Thursday, April 14, 2005

Remember that package we sent you last week?--UPDATED

Wrong virus is shipped to labs around the world and is hopefully destroyed before it gets loose...again

April 14, 2005
Add to the list of good intentions gone awry: Periodically, the College of American Pathologists (CAP) sends a package to labs around the world containing unidentified pathogens. The recipients are supposed to test the contents and report back. That’s how the college tests the labs; if you identified it correctly, you are doing fine. If you don’t, your lab needs attention. The CAP kits are sent out from a private contractor, Meridian Bioscience in Cincinnati. Somebody at Meridian goofed and sent out a package containing one of history’s most deadly influenza vaccines. No one is supposed to get hurt doing these tests and in well-run labs, the pathogens do not get loose. But, they did, by accident at the Canadian National Microbiology lab in Winnipeg, Saskatchewan, and it contaminated a sample in a lab. An alert technician discovered the contamination and the lab, one of Canada’s best, had no trouble identifying it as the flu that caused the Asian flu pandemic in 1957 that killed millions around the world, an H2N2 virus. The virus evolved into another type in a year, as flu viruses do very well, and we now get sick from something else. What makes this serious is twofold: no one born after 1958 has any immunity to this potentially deadly virus, and the virus is not used in vaccines since it no longer poses a threat. If the virus could escape from a lab as good as the one in Winnipeg, it could get away from other labs. All that has to happen is that it infects one lab worker, who goes home, goes shopping, gets on a plane or otherwise insures transportation and contagion. At the request of the World Health Organization, labs around the world are now busy destroying their samples, autoclaving them to cinder. So far, there have been no reports of an escape. Interestingly, Canada and most other countries classify the virus as Type 3, meaning it requires the very high security precautions. In the U.S., it is only Type 2. That classification is now being reassessed. And, incidentally, the 1957 pandemic began with birds in Asia, just as one seems to be forming now.

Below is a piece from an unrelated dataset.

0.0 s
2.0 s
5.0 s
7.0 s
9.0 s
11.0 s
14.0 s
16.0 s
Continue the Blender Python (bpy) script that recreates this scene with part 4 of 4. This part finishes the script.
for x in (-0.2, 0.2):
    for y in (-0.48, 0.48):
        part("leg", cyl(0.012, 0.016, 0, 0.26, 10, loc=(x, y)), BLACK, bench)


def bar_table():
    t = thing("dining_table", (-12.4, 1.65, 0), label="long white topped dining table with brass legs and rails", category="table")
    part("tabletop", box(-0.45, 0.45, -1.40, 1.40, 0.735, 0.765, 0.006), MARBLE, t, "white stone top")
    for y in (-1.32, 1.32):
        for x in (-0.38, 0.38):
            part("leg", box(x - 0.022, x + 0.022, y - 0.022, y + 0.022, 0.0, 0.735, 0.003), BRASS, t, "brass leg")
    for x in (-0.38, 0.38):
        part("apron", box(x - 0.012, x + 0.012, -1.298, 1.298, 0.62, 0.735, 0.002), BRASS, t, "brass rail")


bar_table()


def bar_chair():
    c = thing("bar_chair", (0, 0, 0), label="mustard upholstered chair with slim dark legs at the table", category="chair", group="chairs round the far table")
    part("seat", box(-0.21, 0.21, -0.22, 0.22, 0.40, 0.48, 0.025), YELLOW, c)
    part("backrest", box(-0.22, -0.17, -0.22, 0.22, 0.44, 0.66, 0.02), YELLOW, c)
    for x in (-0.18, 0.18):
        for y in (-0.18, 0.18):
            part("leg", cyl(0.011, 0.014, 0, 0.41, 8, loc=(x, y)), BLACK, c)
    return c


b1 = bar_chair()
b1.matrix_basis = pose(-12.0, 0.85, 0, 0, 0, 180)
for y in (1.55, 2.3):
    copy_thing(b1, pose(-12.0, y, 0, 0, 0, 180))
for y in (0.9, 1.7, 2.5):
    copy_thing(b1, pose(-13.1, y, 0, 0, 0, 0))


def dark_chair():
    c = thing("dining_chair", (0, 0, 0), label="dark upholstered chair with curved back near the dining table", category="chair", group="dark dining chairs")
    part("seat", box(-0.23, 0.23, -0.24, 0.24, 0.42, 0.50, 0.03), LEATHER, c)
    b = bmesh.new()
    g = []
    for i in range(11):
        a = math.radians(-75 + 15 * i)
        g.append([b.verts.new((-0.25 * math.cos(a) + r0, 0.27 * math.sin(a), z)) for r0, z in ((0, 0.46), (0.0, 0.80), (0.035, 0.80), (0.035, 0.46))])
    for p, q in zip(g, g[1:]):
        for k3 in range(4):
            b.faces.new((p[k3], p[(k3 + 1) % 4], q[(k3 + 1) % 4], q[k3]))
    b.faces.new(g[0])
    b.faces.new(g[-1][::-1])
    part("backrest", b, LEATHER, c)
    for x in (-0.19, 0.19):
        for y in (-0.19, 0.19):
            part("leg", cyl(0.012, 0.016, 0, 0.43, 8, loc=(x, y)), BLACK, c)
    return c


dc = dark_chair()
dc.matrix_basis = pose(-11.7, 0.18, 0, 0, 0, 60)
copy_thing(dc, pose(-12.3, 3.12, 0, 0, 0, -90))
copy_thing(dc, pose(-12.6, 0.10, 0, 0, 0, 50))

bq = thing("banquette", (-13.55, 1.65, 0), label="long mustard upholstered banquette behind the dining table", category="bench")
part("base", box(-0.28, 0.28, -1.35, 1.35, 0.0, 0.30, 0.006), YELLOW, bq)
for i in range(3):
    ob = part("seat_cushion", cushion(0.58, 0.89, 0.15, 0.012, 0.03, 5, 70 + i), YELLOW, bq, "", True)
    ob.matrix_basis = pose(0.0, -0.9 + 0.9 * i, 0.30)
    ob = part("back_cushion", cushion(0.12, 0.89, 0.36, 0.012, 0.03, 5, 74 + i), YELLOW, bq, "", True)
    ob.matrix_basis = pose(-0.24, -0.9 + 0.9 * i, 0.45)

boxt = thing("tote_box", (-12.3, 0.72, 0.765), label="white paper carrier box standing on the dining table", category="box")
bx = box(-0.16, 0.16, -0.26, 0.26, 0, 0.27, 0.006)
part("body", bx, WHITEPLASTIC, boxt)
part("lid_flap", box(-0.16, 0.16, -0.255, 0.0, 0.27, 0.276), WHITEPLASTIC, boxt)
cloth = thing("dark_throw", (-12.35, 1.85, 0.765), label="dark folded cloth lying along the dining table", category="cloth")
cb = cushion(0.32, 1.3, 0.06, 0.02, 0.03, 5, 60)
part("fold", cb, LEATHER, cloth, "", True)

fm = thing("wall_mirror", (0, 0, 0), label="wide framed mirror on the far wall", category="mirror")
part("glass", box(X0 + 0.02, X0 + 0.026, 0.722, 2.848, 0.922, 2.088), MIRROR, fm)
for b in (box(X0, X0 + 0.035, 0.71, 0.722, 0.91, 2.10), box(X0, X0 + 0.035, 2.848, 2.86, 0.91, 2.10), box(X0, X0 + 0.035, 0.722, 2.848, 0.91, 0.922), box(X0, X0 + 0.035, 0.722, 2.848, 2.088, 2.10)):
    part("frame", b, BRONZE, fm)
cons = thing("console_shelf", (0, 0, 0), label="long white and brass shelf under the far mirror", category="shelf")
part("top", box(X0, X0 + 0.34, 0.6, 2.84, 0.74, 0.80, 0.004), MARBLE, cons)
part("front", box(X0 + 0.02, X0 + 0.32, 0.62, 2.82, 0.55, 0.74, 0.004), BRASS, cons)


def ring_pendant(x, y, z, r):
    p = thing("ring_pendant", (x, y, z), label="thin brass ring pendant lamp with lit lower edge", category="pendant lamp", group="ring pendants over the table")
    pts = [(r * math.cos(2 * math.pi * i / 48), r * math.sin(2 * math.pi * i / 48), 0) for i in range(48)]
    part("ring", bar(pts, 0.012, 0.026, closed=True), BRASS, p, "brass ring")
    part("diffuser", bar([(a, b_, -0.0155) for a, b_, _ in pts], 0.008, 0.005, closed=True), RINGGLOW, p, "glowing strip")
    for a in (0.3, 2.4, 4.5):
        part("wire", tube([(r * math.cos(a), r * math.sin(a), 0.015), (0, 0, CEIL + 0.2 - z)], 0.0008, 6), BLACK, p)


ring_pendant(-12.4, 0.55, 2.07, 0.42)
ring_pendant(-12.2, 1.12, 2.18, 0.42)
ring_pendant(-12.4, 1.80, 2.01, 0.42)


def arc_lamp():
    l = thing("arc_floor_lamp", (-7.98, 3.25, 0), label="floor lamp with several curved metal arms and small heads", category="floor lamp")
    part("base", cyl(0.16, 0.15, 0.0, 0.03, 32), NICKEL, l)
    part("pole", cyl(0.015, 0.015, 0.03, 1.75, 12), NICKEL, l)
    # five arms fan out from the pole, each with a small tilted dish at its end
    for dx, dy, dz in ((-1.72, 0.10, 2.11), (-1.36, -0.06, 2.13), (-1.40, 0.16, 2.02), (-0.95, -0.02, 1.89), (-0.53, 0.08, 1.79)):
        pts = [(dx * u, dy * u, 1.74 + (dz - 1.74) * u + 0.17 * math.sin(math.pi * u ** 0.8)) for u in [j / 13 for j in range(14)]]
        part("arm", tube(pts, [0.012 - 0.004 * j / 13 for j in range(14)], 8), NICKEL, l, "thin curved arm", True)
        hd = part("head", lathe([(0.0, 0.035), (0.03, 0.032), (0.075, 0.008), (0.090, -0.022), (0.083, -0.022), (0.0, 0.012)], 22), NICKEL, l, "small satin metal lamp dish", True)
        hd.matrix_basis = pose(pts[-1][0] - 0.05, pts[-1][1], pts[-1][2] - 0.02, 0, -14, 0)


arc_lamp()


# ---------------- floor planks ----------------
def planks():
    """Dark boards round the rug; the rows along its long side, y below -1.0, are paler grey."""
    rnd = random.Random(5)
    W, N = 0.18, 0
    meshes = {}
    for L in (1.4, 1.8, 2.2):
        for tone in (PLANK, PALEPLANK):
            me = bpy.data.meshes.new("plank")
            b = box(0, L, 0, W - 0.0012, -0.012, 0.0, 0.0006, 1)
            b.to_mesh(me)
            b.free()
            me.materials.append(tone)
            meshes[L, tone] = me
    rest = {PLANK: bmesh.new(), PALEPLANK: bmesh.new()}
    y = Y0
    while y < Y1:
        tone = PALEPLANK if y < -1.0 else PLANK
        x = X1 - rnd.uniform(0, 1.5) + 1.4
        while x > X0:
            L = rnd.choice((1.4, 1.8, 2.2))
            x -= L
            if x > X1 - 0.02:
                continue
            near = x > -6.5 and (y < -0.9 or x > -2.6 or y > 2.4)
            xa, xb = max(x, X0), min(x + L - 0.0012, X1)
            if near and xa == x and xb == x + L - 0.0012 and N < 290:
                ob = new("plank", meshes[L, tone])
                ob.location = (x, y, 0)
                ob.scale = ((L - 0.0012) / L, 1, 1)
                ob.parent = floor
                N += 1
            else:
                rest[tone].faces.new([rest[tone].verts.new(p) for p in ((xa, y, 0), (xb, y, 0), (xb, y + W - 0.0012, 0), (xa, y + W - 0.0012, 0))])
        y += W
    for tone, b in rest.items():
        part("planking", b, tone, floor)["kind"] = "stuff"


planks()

UPDATE--The World Health Organization says that all of the virus samples have now been destroyed.

Blogged elsewhere.

2 comments:

Anonymous said...

I did a post-doc at the Naval Research Laboratory in 1985-87. At one point, all government labs in the DC area were ordered to clean out any refrigerators they might have for non-official use (employee's lunches and the like). The reason: a lab in the area had their lunch refrigerator stop working. When they moved the contents to a new refrigerator, they found two bottles in the back. One was labeled "botulism," the other was labeled "smallpox."

We didn't find anything like that, but to give you an idea of how long it had been, we did find unexposed glass photographic plates. (Then there was the quart of cyanide, but that wasn't in the refrigerator, it was just on a shelf.)

Anonymous said...

It's the smallpox one that really scares me. I did a book about smallpox and there are several incidents in which it leaked out of labs and killed people.